* **TO BE DONE**: The records below are to be repeated in full, exactly as they are.

START THE INPUT

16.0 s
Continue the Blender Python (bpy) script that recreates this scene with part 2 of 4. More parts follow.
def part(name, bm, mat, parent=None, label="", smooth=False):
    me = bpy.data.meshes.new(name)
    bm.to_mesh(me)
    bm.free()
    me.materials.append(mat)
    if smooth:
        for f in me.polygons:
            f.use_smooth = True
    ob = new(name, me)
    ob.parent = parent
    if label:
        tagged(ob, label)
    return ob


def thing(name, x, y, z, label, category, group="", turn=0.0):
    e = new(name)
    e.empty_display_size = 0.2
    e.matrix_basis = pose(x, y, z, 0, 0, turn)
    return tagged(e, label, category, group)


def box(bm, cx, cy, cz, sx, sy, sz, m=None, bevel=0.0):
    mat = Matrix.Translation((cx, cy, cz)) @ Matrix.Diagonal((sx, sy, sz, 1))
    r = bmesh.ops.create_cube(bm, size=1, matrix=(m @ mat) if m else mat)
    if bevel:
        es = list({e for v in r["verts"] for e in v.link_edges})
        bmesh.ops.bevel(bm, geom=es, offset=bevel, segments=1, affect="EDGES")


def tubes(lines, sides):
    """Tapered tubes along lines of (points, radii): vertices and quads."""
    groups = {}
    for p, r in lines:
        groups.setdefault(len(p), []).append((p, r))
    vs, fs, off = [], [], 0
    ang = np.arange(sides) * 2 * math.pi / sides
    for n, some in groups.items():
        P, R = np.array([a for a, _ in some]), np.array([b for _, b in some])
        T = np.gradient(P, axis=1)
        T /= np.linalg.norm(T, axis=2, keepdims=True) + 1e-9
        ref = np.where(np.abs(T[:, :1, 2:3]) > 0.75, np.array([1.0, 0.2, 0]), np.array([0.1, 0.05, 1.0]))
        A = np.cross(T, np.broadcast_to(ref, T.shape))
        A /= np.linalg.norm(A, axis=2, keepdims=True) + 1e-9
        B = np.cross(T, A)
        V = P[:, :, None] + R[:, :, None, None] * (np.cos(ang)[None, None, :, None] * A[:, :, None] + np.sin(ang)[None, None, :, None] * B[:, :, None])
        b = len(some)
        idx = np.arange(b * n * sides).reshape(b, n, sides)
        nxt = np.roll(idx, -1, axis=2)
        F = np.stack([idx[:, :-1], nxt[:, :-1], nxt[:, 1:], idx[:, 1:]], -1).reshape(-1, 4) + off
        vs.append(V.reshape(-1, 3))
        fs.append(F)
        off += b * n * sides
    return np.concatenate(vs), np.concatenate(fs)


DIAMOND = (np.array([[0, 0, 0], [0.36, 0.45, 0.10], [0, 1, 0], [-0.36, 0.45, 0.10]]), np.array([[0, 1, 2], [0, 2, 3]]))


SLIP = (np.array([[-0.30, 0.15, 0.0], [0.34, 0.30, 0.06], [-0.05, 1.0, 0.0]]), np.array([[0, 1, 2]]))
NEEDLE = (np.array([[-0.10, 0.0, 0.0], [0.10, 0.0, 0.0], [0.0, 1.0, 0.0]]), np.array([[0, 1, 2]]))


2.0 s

END THE INPUT

* **THE REPLY**:
16.0 s
Continue the Blender Python (bpy) script that recreates this scene with part 2 of 4. More parts follow.
def part(name, bm, mat, parent=None, label="", smooth=False):
    me = bpy.data.meshes.new(name)
    bm.to_mesh(me)
    bm.free()
    me.materials.append(mat)
    if smooth:
        for f in me.polygons:
            f.use_smooth = True
    ob = new(name, me)
    ob.parent = parent
    if label:
        tagged(ob, label)
    return ob


def thing(name, x, y, z, label, category, group="", turn=0.0):
    e = new(name)
    e.empty_display_size = 0.2
    e.matrix_basis = pose(x, y, z, 0, 0, turn)
    return tagged(e, label, category, group)


def box(bm, cx, cy, cz, sx, sy, sz, m=None, bevel=0.0):
    mat = Matrix.Translation((cx, cy, cz)) @ Matrix.Diagonal((sx, sy, sz, 1))
    r = bmesh.ops.create_cube(bm, size=1, matrix=(m @ mat) if m else mat)
    if bevel:
        es = list({e for v in r["verts"] for e in v.link_edges})
        bmesh.ops.bevel(bm, geom=es, offset=bevel, segments=1, affect="EDGES")


def tubes(lines, sides):
    """Tapered tubes along lines of (points, radii): vertices and quads."""
    groups = {}
    for p, r in lines:
        groups.setdefault(len(p), []).append((p, r))
    vs, fs, off = [], [], 0
    ang = np.arange(sides) * 2 * math.pi / sides
    for n, some in groups.items():
        P, R = np.array([a for a, _ in some]), np.array([b for _, b in some])
        T = np.gradient(P, axis=1)
        T /= np.linalg.norm(T, axis=2, keepdims=True) + 1e-9
        ref = np.where(np.abs(T[:, :1, 2:3]) > 0.75, np.array([1.0, 0.2, 0]), np.array([0.1, 0.05, 1.0]))
        A = np.cross(T, np.broadcast_to(ref, T.shape))
        A /= np.linalg.norm(A, axis=2, keepdims=True) + 1e-9
        B = np.cross(T, A)
        V = P[:, :, None] + R[:, :, None, None] * (np.cos(ang)[None, None, :, None] * A[:, :, None] + np.sin(ang)[None, None, :, None] * B[:, :, None])
        b = len(some)
        idx = np.arange(b * n * sides).reshape(b, n, sides)
        nxt = np.roll(idx, -1, axis=2)
        F = np.stack([idx[:, :-1], nxt[:, :-1], nxt[:, 1:], idx[:, 1:]], -1).reshape(-1, 4) + off
        vs.append(V.reshape(-1, 3))
        fs.append(F)
        off += b * n * sides
    return np.concatenate(vs), np.concatenate(fs)


DIAMOND = (np.array([[0, 0, 0], [0.36, 0.45, 0.10], [0, 1, 0], [-0.36, 0.45, 0.10]]), np.array([[0, 1, 2], [0, 2, 3]]))


SLIP = (np.array([[-0.30, 0.15, 0.0], [0.34, 0.30, 0.06], [-0.05, 1.0, 0.0]]), np.array([[0, 1, 2]]))
NEEDLE = (np.array([[-0.10, 0.0, 0.0], [0.10, 0.0, 0.0], [0.0, 1.0, 0.0]]), np.array([[0, 1, 2]]))


2.0 s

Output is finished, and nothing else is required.